Contrary to those who have deemed the PYD and YPG/J as nothing more than U.S. proxies, PYD Diplomatic Relations Co-Chair Salih Muslim stated in light of Trump’s announcement that “They weren’t here to protect us in any case. We rely on our own strength and defence. We are at a point of legitimate self-defence. That much has never been lacking. It is their business to decide whether they stay or go. Our interests coincided, we acted together, but we never relied on them.”

It is absolutely true that the U.S. withdrawal accelerates the threat of a Turkish invasion – in fact, it seems to be the case that the two are inextricably linked. This danger cannot be overstated and is very real. 
Yet, in terms of the social revolution in Rojava, it could never actually succeed long-term while the U.S. remained in Syria. The U.S. presence was at best a necessary nuisance and arrangement with the devil, but at the worst meant the ever-consistent attempts by Washington to water down the content of the social transformation. 

One clear manifestation of this is the recent demand placed upon the Rojava authorities by the U.S. that they allow the so-called ‘Rojava Peshmerga’ to deploy to Syria. These are the armed forces affiliated with the Iraqi Kurdistan Democratic Party (KDP) of Masoud Barzani, who the PYD deem to be agents of the Turkish state.

The Road Forward

The road ahead will evidently be riddled with difficulties, as well as contradictions, just as the Rojava Revolution has been in its six and a half years to date. 
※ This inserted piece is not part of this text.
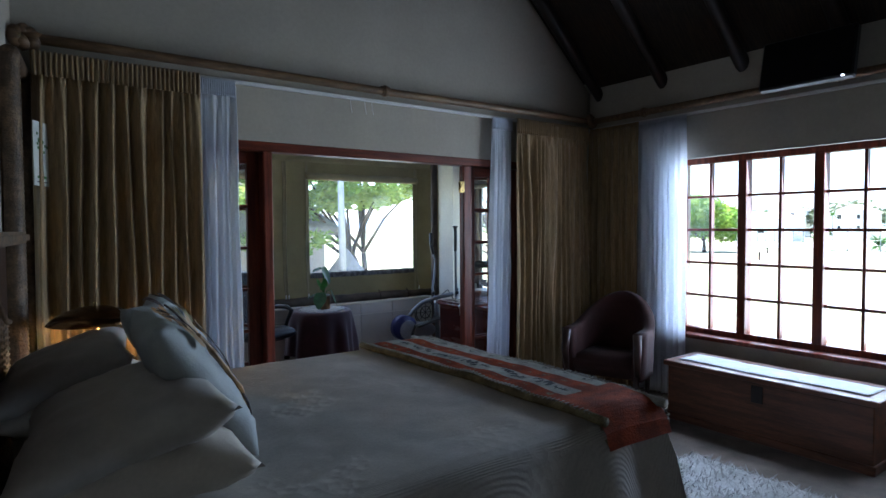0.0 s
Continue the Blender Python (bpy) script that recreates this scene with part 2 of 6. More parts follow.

There’s no need to either aggressively cheerlead a U.S. withdrawal from Syria, just as there isn’t a need to wallow in despair or appeal for the imperialists to remain. 

As Dr. Hawzhin Azeez has said, “If you want freedom you have to take it! You cannot appeal to the conscience of the imperialists, the colonialists, the oppressors, and the creators of your dispossessed marginalised status. Your martyrs did not die for this ideology, they died fighting against it.” 
Syria has been in the midst of a small-scale third world war for almost eight years. Rojava has been the bastion of progress within that war for almost the whole of that period. We should reaffirm our commitment to the revolutionaries of Rojava just as the United States has reiterated where it really stands – on the side of the reactionaries of the region and the world. 

Picking sides should be easier now than ever.